Are You Managing Your Time? – Part 2

by: Kemp Evans

This is Part 2 in a two-part article. (View Part 1)

STEP 3: Set Smart Goals and Prioritize Time for Meaningful Work

  • Set smarter, realistic goals
  • Prioritize your goals
    • Separate the urgent from the important goals
  • Protect your goals, do not allow your time to get stolen
    • There will be situations where you will have to say “NO” at times
      • We know most people do not want to upset anyone.
      • But we all have to keep in mind; we can only handle so much.
      • If you already have a full plate, then decline that dinner invitation or helping your colleagues on a project until you have the time.
  • Give up on multitasking and context switching, eliminate the half work syndrome
    • In our age of constant distraction, it is too easy to split our attention between what we should be doing and what society bombards us with
    • Usually, we are balancing the needs of messages, emails, and to-do lists at the same time that we are trying to get something accomplished.
    • Rarely, we are fully engaged in the task at hand.
    • Here are a couple of examples.
      • You are writing a report but stop randomly to check your phone for no reason.
      • While talking on the phone, your mind wanders to your email inbox.
    • Regardless of where and how you fall into the trap of half–work, the result is always the same. You are never fully engaged with the task at hand.
    • Most people rarely commit to a task for extended periods, and it takes you twice as long to accomplish half as much.

STEP 4: Leave a Buffer-Time Between Tasks and Meetings

  • Jumping immediately from one task or meeting to the next may seem like fair use of your time, but it has the opposite effect.
  • Everybody needs time to clear our minds and recharge by walking, meditating, or just taking a short break.
  • Remember, the human brain can only focus on about 90- minutes at a time.
  • Without these breaks, it is more challenging to stay focused and motivated.
  • Scheduling buffer-times also helps prevent running late to your next meeting or completing a task.
    • Since I put buffers between tasks and activities, I can still work on it without eating into the time reserved for something else if I do not complete the job.
    • I usually find 15-minutes between tasks and meetings is an ideal amount of buffer-time.

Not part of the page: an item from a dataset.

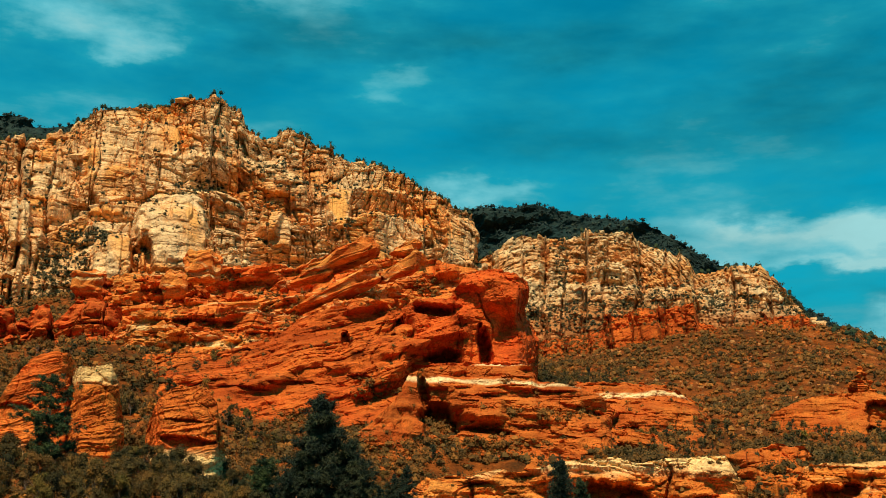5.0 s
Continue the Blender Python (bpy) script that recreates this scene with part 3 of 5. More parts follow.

STEP 5: The Refocus (2 minutes every hour)

  • Set your watch, phone, or computer to ring every hour
    • When it rings, take a deep breath, look at your list and ask yourself if you spent your last hour productively.
  • Then look at your calendar and deliberately recommit to how you are going to use the next hour.
  • Manage your day minute by minute, hour by hour.
    • Do not let the hours manage you

STEP 6: The Review

  • Shut off your computer and review your day.
  • What worked?
  • Where did you focus?
  • Where did you get distracted?
  • What did you learn that will help you be more productive tomorrow?
  • The power of rituals is their predictability:
    • You do the same thing in the same way over and over again
    • And so, the outcome of a ritual is predictable
    • If you choose your focus deliberately and wisely and consistently remind yourself of that focus, you will stay focused.
  • Use the Ivy Lee Method to end your day properly

This particular ritual may not help you run the Boston Marathon while pulling a car, but it will help you leave the office feeling productive and successful.

One of the worst things you can do is wake-up without a plan for the day. Instead of focusing on what you should do, your mind wanders, and you take care of the more trivial task.

That is why you should always plan to use one of these options:

The night before:

  • Before you leave work for the day, spend the last 15-minutes organizing your office and composing a list of your most essential items for tomorrow.

First thing in the morning:

  • During your morning routine, write down the 3 or 4 most urgent and important matters that need to be addressed today and work on those when you are most productive.

In closing, one thing to do regardless of whatever you do is stop trying to be perfect. When you are a perfectionist, nothing will ever be good enough. That means you will keep going back to the same task over and over again. How productive do you think your day will be as a result?

So, stop being perfect. It does not exist. Do the best you can and move on.